By Dexter Henry Locke, lessandro Ossola, Emily Minor, Brenda B. Lin.
Your yard’s vegetation is similar to your neighbor’s, especially among back yards, larger yards, and in lower-income areas.
In North American cities, residential land uses are often the dominant land use. The non-building area in a residential parcel – the yard – can host substantial amounts of vegetation. The collective environmental impacts of yards, positive or negative, add up to the continental-scale. For example, yard irrigation can influence regional water systems, trees take up and retain carbon, and the excessive application of lawn care products, like fertilizers and pesticides, may harm animals and adversely affect human health.
Vegetation, such as trees and grasses, are unevenly distributed across front and back yards, and we sought to understand how similar yards are to each other when compared to their neighboring yards and neighborhoods using aerial imagery. There are many ways to measure yard similarity, and we compared several measures to account for different definitions of ‘neighborness’.
We found high similarity in vegetation structure among neighbors at both yard and neighborhood scales. This means that yards with low amounts of tree canopy cover are near other yards with low tree canopy cover, and that yards with high amounts of tree canopy cover are near other yards with high tree canopy cover. In higher income neighborhoods, the similarity of tree canopy in yards is lower and larger yards have more in common with respect to vegetation than smaller yards. We also found that how similarity is defined and measured among yards and neighborhoods influences the results. For example, when neighbors are defined as abutting properties (ie sharing a property line), similarity is much higher than using linear distance between properties to define neighbors.

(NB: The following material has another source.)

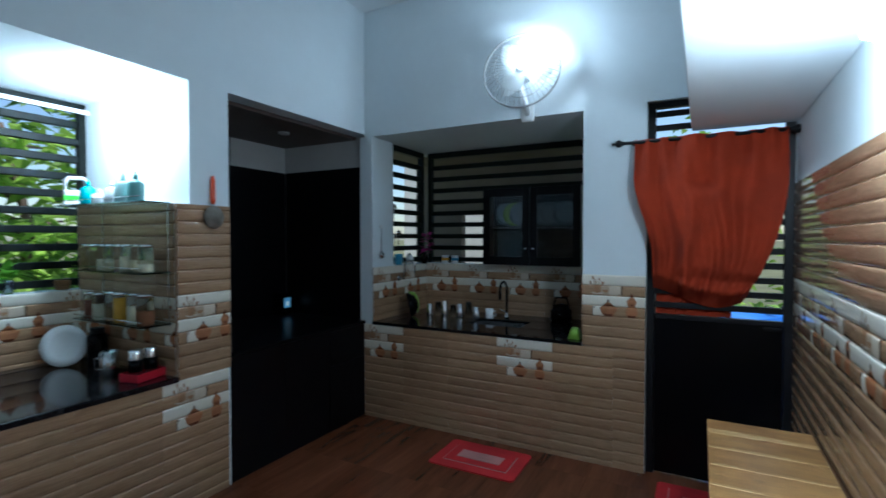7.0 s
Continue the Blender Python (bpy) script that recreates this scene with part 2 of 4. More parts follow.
PRINT_RIM = plain("printed_pot_rim", (0.40, 0.17, 0.080), 0.18, vary=0.25, scale=30, relief=0)
PRINT_INK = plain("printed_scroll_end", (0.10, 0.06, 0.04), 0.2, vary=0.3, scale=30, relief=0)
GROUT = plain("grout", (0.075, 0.036, 0.024), 0.9, vary=0.15, scale=40)
FLOOR = plank_print("wood_look_floor_tile", (0.078, 0.022, 0.0105), (0.185, 0.062, 0.029))
GRANITE = plain("black_granite", (0.011, 0.011, 0.013), 0.06, vary=0.6, scale=120, relief=0.004, spec=0.4)
BLACK = plain("black_laminate", (0.0025, 0.0025, 0.0035), 0.30, vary=0.25, scale=10, relief=0.02, spec=0.12)
BLACK_PAINT = plain("black_steel_paint", (0.006, 0.006, 0.008), 0.45, vary=0.3, scale=12, spec=0.25)
SLAT = plain("dark_slat_paint", (0.004, 0.007, 0.006), 0.5, vary=0.3, scale=14, spec=0.18)
TEAK = board_wood("teak_top", (0.26, 0.115, 0.038), (0.50, 0.270, 0.095), (0.62, 0.405, 0.180))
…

It is possible that neighbors are mimicking each other in how they manage they yard vegetation, either intentionally or subconsciously, which is leading to the patterns of similarity we found. This is important as a better understanding of the social and ecological mechanisms leading to resident emulation could give insights to significantly improve urban forest planning, forestry and greening efforts. Future studies should carefully consider how methods to evaluate urban vegetation structure match, or fail to match, the underlying ecological and social mechanisms shaping residential vegetation.